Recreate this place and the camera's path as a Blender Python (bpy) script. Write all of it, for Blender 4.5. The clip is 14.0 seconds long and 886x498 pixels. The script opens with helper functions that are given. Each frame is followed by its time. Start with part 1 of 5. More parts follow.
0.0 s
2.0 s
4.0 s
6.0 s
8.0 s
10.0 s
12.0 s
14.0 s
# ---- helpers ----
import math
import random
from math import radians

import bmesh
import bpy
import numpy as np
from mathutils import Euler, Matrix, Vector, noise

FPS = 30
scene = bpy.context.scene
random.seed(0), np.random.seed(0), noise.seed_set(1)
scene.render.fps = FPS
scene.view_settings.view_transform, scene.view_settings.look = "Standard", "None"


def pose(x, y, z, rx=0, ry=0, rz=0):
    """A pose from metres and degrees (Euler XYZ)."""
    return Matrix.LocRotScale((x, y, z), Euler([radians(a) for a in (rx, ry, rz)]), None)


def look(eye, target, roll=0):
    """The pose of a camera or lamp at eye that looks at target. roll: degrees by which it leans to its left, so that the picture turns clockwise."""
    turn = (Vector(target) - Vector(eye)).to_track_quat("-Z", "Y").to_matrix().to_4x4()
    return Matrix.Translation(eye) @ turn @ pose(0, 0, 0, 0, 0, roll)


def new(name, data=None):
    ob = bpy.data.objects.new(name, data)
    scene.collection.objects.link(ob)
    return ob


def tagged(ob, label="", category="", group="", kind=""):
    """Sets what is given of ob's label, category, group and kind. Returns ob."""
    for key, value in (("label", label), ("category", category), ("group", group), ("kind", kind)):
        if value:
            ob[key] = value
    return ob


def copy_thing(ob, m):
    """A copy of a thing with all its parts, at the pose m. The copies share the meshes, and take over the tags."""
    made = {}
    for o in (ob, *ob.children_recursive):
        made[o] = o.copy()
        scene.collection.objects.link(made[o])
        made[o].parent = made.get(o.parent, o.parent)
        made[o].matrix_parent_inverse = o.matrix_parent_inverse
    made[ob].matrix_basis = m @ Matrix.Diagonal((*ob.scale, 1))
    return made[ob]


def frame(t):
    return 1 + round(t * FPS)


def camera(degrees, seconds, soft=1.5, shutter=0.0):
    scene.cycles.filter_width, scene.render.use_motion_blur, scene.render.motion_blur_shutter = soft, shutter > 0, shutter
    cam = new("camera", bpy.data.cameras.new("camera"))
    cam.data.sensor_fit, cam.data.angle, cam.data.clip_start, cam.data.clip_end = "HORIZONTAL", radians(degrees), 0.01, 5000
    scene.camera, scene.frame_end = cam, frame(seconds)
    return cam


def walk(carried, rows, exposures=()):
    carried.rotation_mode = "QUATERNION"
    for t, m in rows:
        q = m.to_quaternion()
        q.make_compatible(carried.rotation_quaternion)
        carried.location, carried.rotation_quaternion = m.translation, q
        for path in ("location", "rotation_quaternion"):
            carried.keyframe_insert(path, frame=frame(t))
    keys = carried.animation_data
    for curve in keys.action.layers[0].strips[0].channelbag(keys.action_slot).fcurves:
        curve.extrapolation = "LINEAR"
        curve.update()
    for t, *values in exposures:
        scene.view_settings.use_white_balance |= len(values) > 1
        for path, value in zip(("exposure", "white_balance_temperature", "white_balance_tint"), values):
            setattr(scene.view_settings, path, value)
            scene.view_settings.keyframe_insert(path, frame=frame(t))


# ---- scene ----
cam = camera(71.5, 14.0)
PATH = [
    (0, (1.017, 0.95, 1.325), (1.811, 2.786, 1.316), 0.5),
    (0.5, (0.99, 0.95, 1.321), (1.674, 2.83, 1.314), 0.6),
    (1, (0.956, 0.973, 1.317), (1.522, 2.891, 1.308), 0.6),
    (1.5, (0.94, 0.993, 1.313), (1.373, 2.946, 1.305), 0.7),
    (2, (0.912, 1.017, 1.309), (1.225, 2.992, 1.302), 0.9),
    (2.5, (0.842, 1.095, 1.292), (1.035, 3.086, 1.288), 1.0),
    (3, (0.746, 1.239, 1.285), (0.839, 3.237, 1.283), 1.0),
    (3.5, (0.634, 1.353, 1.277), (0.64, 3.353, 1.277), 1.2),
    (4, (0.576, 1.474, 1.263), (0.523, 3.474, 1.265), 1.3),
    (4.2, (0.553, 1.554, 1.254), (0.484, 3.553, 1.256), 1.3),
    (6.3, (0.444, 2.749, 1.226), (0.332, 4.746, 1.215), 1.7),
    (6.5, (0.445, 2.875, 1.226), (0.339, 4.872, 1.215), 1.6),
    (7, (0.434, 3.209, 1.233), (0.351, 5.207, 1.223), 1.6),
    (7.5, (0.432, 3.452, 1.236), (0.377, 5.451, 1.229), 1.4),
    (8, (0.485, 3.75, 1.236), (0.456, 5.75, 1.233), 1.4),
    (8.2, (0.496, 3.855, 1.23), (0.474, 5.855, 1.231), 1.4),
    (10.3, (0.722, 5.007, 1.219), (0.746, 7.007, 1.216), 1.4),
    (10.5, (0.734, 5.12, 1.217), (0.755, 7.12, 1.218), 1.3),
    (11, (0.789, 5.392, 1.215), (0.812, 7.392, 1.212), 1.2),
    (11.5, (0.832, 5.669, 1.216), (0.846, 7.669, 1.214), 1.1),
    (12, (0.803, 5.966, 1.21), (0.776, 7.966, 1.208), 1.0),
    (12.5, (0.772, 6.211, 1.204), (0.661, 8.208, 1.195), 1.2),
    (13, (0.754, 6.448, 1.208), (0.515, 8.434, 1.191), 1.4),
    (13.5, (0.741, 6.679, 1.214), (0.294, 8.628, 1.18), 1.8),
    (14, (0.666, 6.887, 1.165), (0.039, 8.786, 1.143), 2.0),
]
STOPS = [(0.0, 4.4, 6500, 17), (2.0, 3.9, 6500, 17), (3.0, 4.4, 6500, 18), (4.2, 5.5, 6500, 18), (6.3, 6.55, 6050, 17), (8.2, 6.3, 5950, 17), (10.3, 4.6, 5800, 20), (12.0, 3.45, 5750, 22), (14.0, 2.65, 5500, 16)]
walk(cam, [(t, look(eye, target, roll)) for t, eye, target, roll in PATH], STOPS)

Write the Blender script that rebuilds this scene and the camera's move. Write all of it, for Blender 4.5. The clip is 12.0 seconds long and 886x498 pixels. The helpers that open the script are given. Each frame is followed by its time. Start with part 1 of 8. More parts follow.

· · · ·

▶ [Exercise prompt]:
Transcribe each line of the data above, unaltered, from the one where "random.seed(0), np.random.seed(0), noise.seed_set(1)" appears to the one where "pose from metres" appears, inclusive of both.

▶ [Written reply]:
random.seed(0), np.random.seed(0), noise.seed_set(1)
scene.render.fps = FPS
scene.view_settings.view_transform, scene.view_settings.look = "Standard", "None"


def pose(x, y, z, rx=0, ry=0, rz=0):
    """A pose from metres and degrees (Euler XYZ)."""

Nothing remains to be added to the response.